### What the task asks
Every line of the listing must be reproduced as it stands. Leave the images behind.

### Data lines
◆ ◆ ◆ ◆

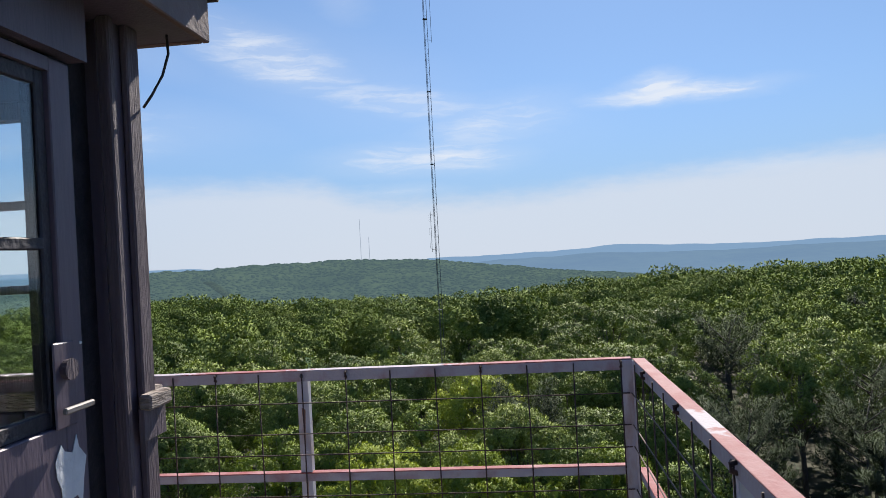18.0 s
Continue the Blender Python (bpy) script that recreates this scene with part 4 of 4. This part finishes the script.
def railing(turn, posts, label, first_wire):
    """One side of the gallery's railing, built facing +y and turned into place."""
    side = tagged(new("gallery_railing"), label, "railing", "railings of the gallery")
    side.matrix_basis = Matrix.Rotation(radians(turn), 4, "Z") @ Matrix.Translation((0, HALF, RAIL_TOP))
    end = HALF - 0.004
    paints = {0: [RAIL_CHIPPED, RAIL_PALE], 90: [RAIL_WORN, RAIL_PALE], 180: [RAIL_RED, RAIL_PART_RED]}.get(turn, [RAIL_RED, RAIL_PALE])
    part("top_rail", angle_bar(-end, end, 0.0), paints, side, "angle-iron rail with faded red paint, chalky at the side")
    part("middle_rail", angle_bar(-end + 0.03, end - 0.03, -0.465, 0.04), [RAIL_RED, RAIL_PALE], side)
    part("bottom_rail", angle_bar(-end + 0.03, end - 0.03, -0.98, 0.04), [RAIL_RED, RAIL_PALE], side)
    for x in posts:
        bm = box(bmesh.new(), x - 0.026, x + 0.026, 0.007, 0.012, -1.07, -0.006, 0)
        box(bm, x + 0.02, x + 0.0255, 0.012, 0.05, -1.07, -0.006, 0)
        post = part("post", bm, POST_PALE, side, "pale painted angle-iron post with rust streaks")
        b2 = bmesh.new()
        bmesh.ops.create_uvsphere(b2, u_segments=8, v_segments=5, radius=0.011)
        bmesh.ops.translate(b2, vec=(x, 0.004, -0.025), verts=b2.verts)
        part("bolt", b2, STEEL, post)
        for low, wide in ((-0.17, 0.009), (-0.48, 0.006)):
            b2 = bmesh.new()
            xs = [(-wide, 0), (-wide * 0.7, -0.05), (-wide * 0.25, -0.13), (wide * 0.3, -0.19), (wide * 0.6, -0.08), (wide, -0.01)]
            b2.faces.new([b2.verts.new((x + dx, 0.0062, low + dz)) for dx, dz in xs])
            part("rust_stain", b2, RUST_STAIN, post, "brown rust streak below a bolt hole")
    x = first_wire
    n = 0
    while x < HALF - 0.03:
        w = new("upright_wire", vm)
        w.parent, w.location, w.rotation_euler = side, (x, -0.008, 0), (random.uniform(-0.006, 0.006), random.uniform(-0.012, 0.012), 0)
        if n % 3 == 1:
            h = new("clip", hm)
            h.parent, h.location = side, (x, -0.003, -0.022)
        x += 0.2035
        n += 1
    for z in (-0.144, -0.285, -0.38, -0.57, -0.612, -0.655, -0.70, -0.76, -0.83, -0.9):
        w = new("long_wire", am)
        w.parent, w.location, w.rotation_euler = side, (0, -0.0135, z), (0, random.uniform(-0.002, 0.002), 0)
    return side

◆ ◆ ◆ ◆

### Answer in full
18.0 s
Continue the Blender Python (bpy) script that recreates this scene with part 4 of 4. This part finishes the script.
def railing(turn, posts, label, first_wire):
    """One side of the gallery's railing, built facing +y and turned into place."""
    side = tagged(new("gallery_railing"), label, "railing", "railings of the gallery")
    side.matrix_basis = Matrix.Rotation(radians(turn), 4, "Z") @ Matrix.Translation((0, HALF, RAIL_TOP))
    end = HALF - 0.004
    paints = {0: [RAIL_CHIPPED, RAIL_PALE], 90: [RAIL_WORN, RAIL_PALE], 180: [RAIL_RED, RAIL_PART_RED]}.get(turn, [RAIL_RED, RAIL_PALE])
    part("top_rail", angle_bar(-end, end, 0.0), paints, side, "angle-iron rail with faded red paint, chalky at the side")
    part("middle_rail", angle_bar(-end + 0.03, end - 0.03, -0.465, 0.04), [RAIL_RED, RAIL_PALE], side)
    part("bottom_rail", angle_bar(-end + 0.03, end - 0.03, -0.98, 0.04), [RAIL_RED, RAIL_PALE], side)
    for x in posts:
        bm = box(bmesh.new(), x - 0.026, x + 0.026, 0.007, 0.012, -1.07, -0.006, 0)
        box(bm, x + 0.02, x + 0.0255, 0.012, 0.05, -1.07, -0.006, 0)
        post = part("post", bm, POST_PALE, side, "pale painted angle-iron post with rust streaks")
        b2 = bmesh.new()
        bmesh.ops.create_uvsphere(b2, u_segments=8, v_segments=5, radius=0.011)
        bmesh.ops.translate(b2, vec=(x, 0.004, -0.025), verts=b2.verts)
        part("bolt", b2, STEEL, post)
        for low, wide in ((-0.17, 0.009), (-0.48, 0.006)):
            b2 = bmesh.new()
            xs = [(-wide, 0), (-wide * 0.7, -0.05), (-wide * 0.25, -0.13), (wide * 0.3, -0.19), (wide * 0.6, -0.08), (wide, -0.01)]
            b2.faces.new([b2.verts.new((x + dx, 0.0062, low + dz)) for dx, dz in xs])
            part("rust_stain", b2, RUST_STAIN, post, "brown rust streak below a bolt hole")
    x = first_wire
    n = 0
    while x < HALF - 0.03:
        w = new("upright_wire", vm)
        w.parent, w.location, w.rotation_euler = side, (x, -0.008, 0), (random.uniform(-0.006, 0.006), random.uniform(-0.012, 0.012), 0)
        if n % 3 == 1:
            h = new("clip", hm)
            h.parent, h.location = side, (x, -0.003, -0.022)
        x += 0.2035
        n += 1
    for z in (-0.144, -0.285, -0.38, -0.57, -0.612, -0.655, -0.70, -0.76, -0.83, -0.9):
        w = new("long_wire", am)
        w.parent, w.location, w.rotation_euler = side, (0, -0.0135, z), (0, random.uniform(-0.002, 0.002), 0)
    return side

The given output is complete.